Summary of key ideas
- Bufferbloat is the canonical E-M-B failure: large buffers degrade the measurement signal (loss), causing TCP’s belief (cwnd) to diverge from reality (queue full).
- 120 ms of queueing delay from a 100-packet buffer at 10 Mbps exceeds VoIP’s 150 ms budget. Idle latency (speed test) misses this; working latency (under load) reveals it.
- AQM = drop packets before the buffer fills, so transport gets early warning.
- RED (1993): measures queue length. Cannot distinguish burst from overload. Seven tuning parameters. Rarely deployed.
- CoDel (2012): measures sojourn time. Distinguishes good queues from bad queues. One parameter. Linux default.
- PIE (2013): estimates delay without per-packet timestamps. PI controller. Deployed in millions of DOCSIS cable modems.
- FQ-CoDel: combines per-flow fair queuing with per-flow CoDel. Isolates flows. Linux default since 2013.
- CAKE: extends FQ-CoDel with per-host fairness, DiffServ awareness, and ingress shaping. Standard for home networks.
- L4S: dual-queue coupled AQM with ECN marking instead of dropping. Separates classic and scalable transport. The current frontier.
- The arc from RED to CoDel to FQ-CoDel to L4S is a progression in both measurement signal quality (space → time → per-flow time) and interface richness (drop → mark → per-class mark).
References
[1] Kurose, J. F. and Ross, K. W. (2021). Computer Networking, 8th Edition. Pearson.

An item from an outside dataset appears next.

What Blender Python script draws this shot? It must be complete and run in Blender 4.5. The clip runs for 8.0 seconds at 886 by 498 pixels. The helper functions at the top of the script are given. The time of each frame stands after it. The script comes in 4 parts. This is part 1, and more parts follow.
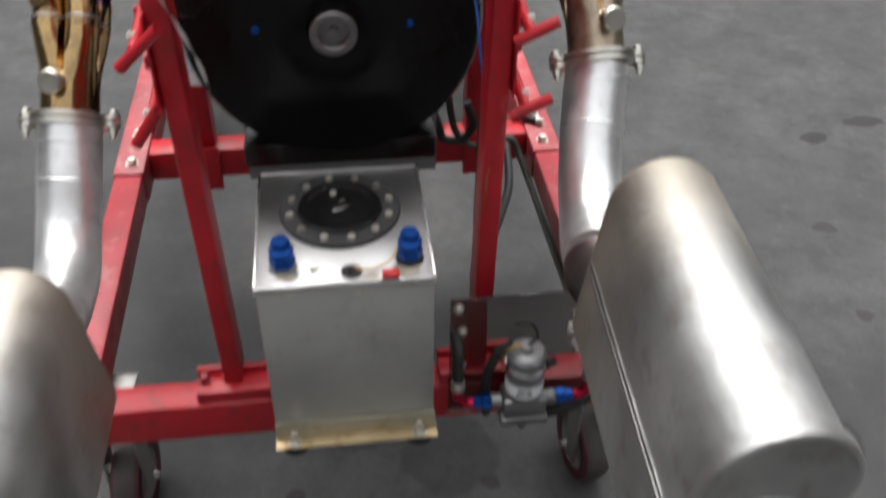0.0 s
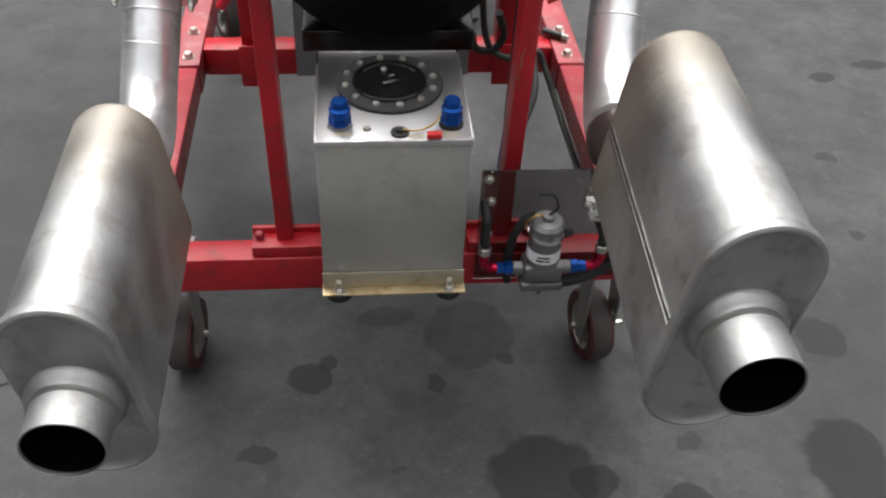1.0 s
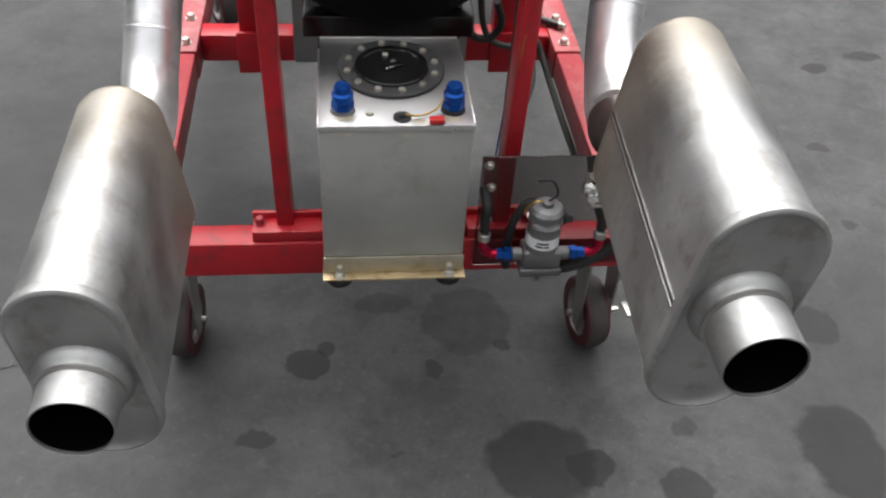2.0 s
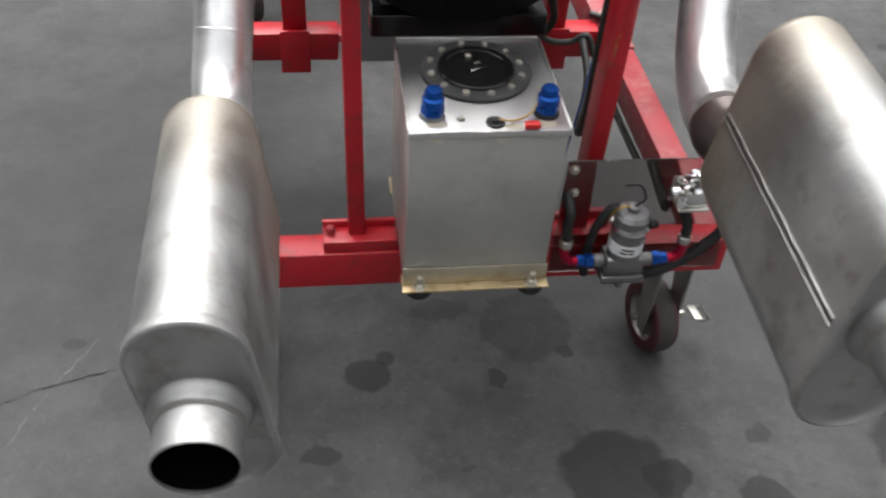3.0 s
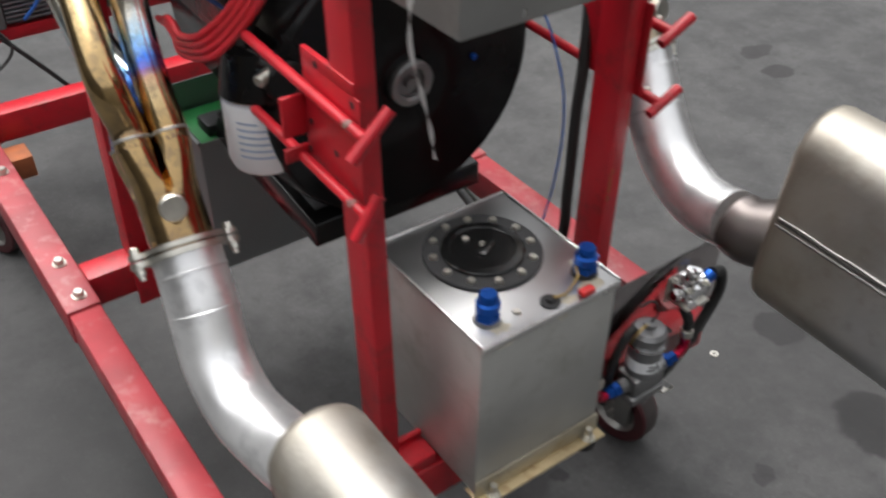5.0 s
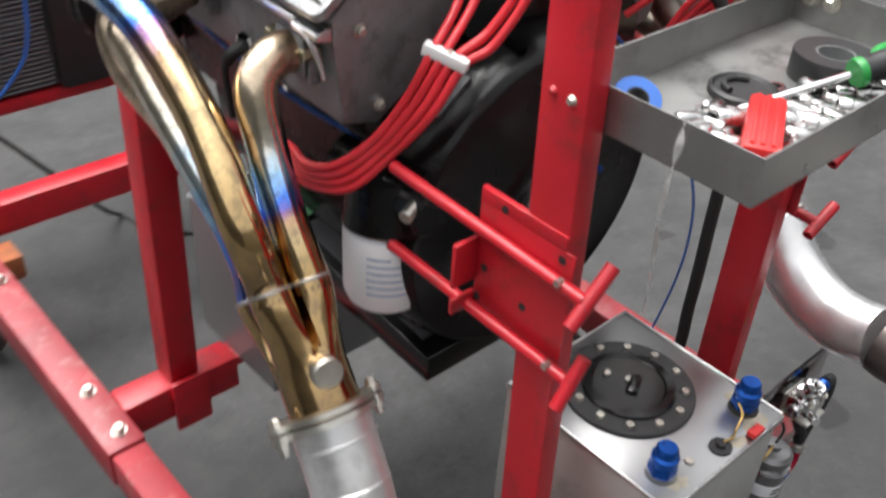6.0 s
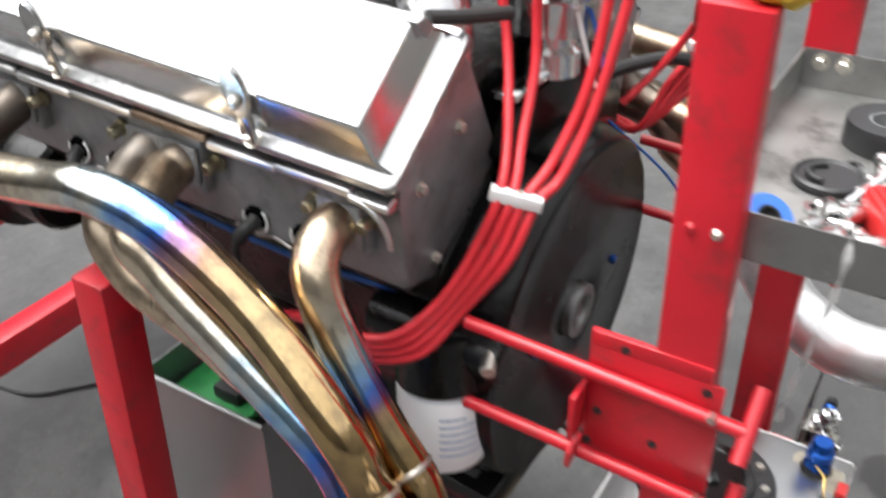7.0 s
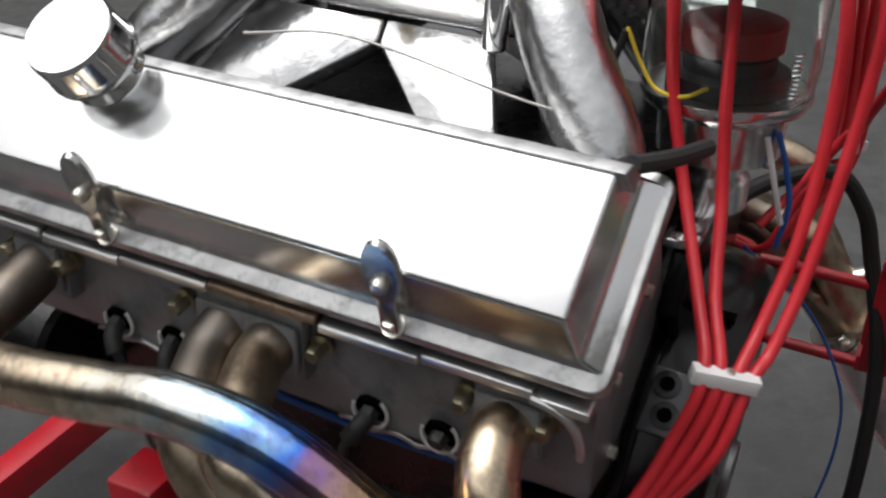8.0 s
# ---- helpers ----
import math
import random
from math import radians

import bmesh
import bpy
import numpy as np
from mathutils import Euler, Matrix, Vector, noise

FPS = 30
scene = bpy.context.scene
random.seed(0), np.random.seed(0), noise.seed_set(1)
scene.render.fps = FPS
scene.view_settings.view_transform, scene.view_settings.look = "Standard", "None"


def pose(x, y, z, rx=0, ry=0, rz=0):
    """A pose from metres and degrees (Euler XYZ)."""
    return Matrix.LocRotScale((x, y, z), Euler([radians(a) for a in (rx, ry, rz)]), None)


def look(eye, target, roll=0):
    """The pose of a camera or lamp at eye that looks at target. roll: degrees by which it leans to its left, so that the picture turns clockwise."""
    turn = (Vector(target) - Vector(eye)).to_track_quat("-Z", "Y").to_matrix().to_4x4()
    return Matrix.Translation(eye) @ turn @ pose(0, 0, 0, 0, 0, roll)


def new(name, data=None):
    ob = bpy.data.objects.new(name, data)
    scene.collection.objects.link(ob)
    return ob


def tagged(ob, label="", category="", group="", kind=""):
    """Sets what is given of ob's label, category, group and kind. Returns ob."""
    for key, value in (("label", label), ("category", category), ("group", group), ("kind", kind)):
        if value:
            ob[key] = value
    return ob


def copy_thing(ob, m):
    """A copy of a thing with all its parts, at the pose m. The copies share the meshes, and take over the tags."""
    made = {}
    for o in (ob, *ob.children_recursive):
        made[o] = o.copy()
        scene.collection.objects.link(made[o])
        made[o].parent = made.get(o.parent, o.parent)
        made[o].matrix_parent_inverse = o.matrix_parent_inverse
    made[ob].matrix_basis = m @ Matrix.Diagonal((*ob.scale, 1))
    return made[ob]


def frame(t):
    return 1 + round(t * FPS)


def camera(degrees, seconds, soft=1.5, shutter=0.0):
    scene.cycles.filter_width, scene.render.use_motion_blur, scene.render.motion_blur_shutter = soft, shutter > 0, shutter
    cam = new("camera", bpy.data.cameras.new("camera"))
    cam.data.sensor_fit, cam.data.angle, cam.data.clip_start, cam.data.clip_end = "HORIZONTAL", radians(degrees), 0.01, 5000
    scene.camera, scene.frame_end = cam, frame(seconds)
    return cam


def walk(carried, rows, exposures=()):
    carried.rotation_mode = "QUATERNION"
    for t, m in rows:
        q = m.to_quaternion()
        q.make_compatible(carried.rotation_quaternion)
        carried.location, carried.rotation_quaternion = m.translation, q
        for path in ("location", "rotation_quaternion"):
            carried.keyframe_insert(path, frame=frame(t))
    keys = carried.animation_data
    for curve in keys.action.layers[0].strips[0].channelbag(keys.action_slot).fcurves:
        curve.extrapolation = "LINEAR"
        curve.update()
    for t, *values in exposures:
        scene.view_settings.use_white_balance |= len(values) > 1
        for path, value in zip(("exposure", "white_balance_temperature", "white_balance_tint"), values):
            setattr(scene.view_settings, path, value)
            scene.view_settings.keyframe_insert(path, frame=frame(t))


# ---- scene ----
cam = camera(50.5, 8.0, soft=2.3, shutter=0.5)
PATH = [
    (0, (-0.038, 0.151, 1.458), (0.162, 1.683, 0.189), 0.81),
    (0.5, (-0.086, -0.012, 1.444), (0.120, 1.460, 0.106), 2.39),
    (1, (-0.101, -0.065, 1.460), (0.080, 1.417, 0.129), 3.21),
    (2.5, (-0.170, -0.077, 1.450), (0.058, 1.381, 0.100), 4.75),
    (3, (-0.278, 0.006, 1.428), (-0.026, 1.455, 0.073), 4.55),
    (3.3, (-0.325, 0.072, 1.416), (-0.045, 1.513, 0.058), 3.59),
    (3.5, (-0.365, 0.102, 1.425), (-0.006, 1.542, 0.085), 4.37),
    (4, (-0.476, 0.193, 1.460), (0.210, 1.573, 0.186), 2.96),
    (4.2, (-0.532, 0.217, 1.472), (0.267, 1.546, 0.209), 2.17),
    (5.3, (-0.712, 0.510, 1.470), (0.223, 1.781, 0.241), 0.94),
    (5.5, (-0.736, 0.576, 1.480), (0.210, 1.844, 0.258), 1.65),
    (5.7, (-0.760, 0.635, 1.478), (0.230, 1.879, 0.265), 2.98),
    (6, (-0.802, 0.741, 1.483), (0.321, 1.911, 0.313), 3.76),
    (6.5, (-0.884, 0.891, 1.522), (0.492, 1.827, 0.412), 1.59),
    (6.7, (-0.883, 0.944, 1.531), (0.500, 1.860, 0.413), 0.64),
    (7, (-0.872, 1.036, 1.524), (0.549, 1.916, 0.425), -0.49),
    (7.5, (-0.818, 1.191, 1.522), (0.667, 2.057, 0.500), -0.29),
    (7.7, (-0.798, 1.219, 1.521), (0.686, 2.109, 0.518), -0.97),
    (8, (-0.779, 1.306, 1.509), (0.776, 2.078, 0.516), -0.62),
]
walk(cam, [(t, look(eye, target, roll)) for t, eye, target, roll in PATH],
     exposures=[(0, -0.15), (0.5, -0.22), (1.0, -0.1), (2.5, 0.1), (3.5, 0.0), (4.0, -0.1), (5.5, -0.16), (6.0, 0.07), (6.5, 0.45), (7.0, 0.48), (7.5, 0.04), (7.7, -0.32), (8.0, -0.94)])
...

[2] Floyd, S. and Jacobson, V. (1993). “Random Early Detection Gateways for Congestion Avoidance.” IEEE/ACM Transactions on Networking, 1(4), 397-413.
[3] Nichols, K. and Jacobson, V. (2012). “Controlling Queue Delay.” ACM Queue, 10(5).
[4] Pan, R., Natarajan, P., Piglione, C., Prabhu, M. S., Cybenko, V., Baker, F., and Bump, B. (2013). “PIE: A Lightweight Control Scheme to Address the Bufferbloat Problem.” IEEE International Conference on High Performance Switching and Routing (HPSR).
[5] Gettys, J. and Nichols, K. (2012). “Bufferbloat: Dark Buffers in the Internet.” ACM Queue, 9(11).
[6] A. Gupta, A First-Principles Approach to Networked Systems, Ch. 5: Queue Management, UC Santa Barbara, 2026.